Oxfam, la histórica organización no gubernamental (ONG) cuyo origen se remonta a la Segunda Guerra Mundial, cuando nació para combatir el hambre en el Reino Unido, y que luego se extendió por otros países, ha reconocido que varios de sus cooperantes, entre ellos algunos directivos del contingente que acudió a auxiliar al Haití devastado por el seísmo del año 2010, habían contratado los servicios de prostitutas. A partir de ahí, alguna fuente anónima hablaba también --con el periódico The Times-- de "orgías dignas de Calígula", la ONG ha abierto una investigación interna y tomado medidas para que esas cosas no se repitan en el futuro, el Gobierno británico exige explicaciones y purgas, etcétera.

Chocolate por la noticia, como diría don Isidro Parodi. O como dijo el capitán Renault en el café de Rick en Casablanca mientras se embolsaba el dinero de su soborno: "Qué escándalo, he descubierto que aquí se juega".

Esta clase de revelaciones suelen parecer especialmente turbadoras cuando se trata de entidades caritativas, sin ánimo de lucro, animadas por las mejores intenciones de intervención humanitaria en países especialmente maltratados por la naturaleza o por la historia, adonde sus cooperantes acuden impulsados por un generoso ánimo altruista. También los casos de corrupción o los abusos que de vez en cuando protagonizan miembros de las fuerzas de paz de la ONU --los cascos azules--, o los estupros del mosén de turno sobre sus monaguillos, parecen especialmente ultrajantes porque al desvalimiento de las víctimas se suma la excelencia moral, la ejemplaridad que se le suponía al abusador: cae desde más arriba.

Una de las primeras señales de que a un país en apuros ha llegado por fin la ayuda humanitaria es la súbita multiplicación exponencial del número de prostitutas por kilómetro cuadrado

Quizá no sea constructivo explicar, como sin embargo hago yo aquí, que el caso de Oxfam en Haití no es una excepción, sino el pan de cada día. Como observé años atrás en el ejercicio del periodismo en el África negra, la primera señal, o la segunda señal de que a un país en apuros ha llegado por fin la ayuda humanitaria es la súbita multiplicación exponencial del número de prostitutas por kilómetro cuadrado. Parece que salgan de debajo de las piedras.

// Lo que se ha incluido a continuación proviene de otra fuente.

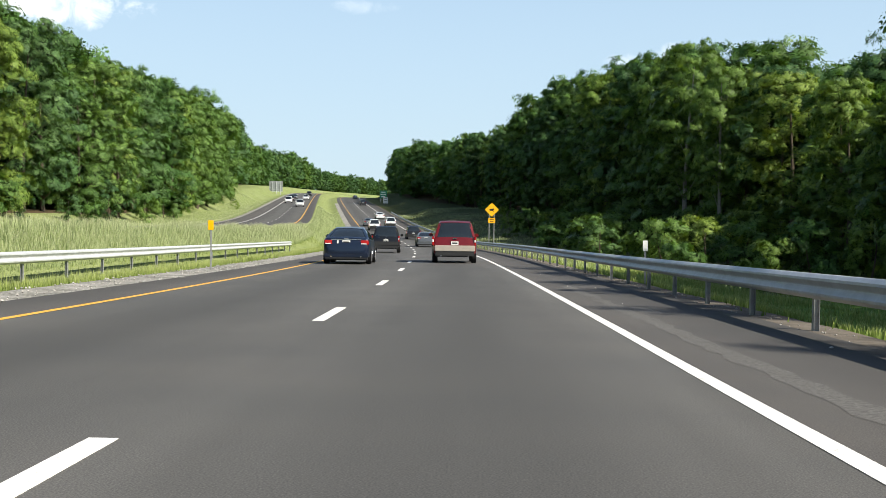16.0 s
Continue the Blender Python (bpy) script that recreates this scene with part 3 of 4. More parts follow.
TREES = []
for sd, h, rad, low, lf, cl, per, con, sz in (
        (1, 20, 5.6, 0.08, 0, 104, 15, False, 0.58), (2, 22, 5.8, 0.12, 1, 108, 15, False, 0.60), (3, 18, 5.2, 0.05, 2, 94, 15, False, 0.56),
        (4, 23, 5.0, 0.20, 1, 96, 15, False, 0.58), (5, 19, 6.0, 0.06, 0, 108, 15, False, 0.58), (6, 21, 4.8, 0.16, 2, 90, 15, False, 0.56),
        (7, 21, 3.2, 0.14, 3, 90, 13, True, 0.46)):
    TREES.append((*tree_mesh(sd, h, rad, low, LEAF[lf], cl, per, con, sz), h, con))
SHRUBS = [(*tree_mesh(20 + i, 3.4 + i, 2.0 + 0.3 * i, 0.05, LEAF[(0, 2, 1)[i]], 20, 14, False, 0.42), 3.4 + i, False) for i in range(3)]

TREE_WORDS = {False: "tall leafy deciduous tree at the forest edge", True: "dark green conifer at the forest edge"}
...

Lo cual responde a la lógica elemental y cartesiana de la ley de la demanda y la oferta.

En tales escenarios de desgracia abundan, por supuesto, los cooperantes de moral intachable y con un riguroso sentido de la responsabilidad, gente abnegada y admirable; pero también hay muchos hombres solteros, desarraigados, que se apuntan a la ONG tanto por la necesidad de dar algún sentido a su vida desorientada como por anhelo de experiencias, de aventuras, de lontananzas exóticas, o de poner tierra de por medio para que cicatrice alguna herida emocional, por no hablar del anhelo también hondamente humano de hacer algo útil, ayudar al prójimo, para que se cumpla el terrible poema de Pemán, cima del filisteísmo: "Quiero hacer bien en mi vida / para sentir en mi pecho / esa dulzura escondida / que engendra la indefinida / satisfacción del bien hecho".

Así pues, este tipo de cooperante es un varón en la flor de la edad, solo y con las necesidades atávicas y perentorias de contacto humano y alivio sexual, que además se encuentra de paso en tierras asoladas por la desgracia y con pocos atractivos que ofrecer salvo sus mujeres, atraídas por las divisas que maneja como moscas a la miel. Las familias de las chicas lo saben o lo intuyen, pero como la necesidad aprieta, cierran los ojos. Todos contentos. O casi.

Así se da la paradoja de que uno de los primeros efectos de la caridad es el putiferio. Cuando ves esto in situ, la primera tentación que sientes es pensar que los cooperantes son una plaga, que el hombre blanco es tóxico por naturaleza y que la humanidad no tiene remedio. Pero este fatalismo sería reductivo e injusto con las ONG, muchas de las cuales hacen un trabajo admirable, fui testigo de ello.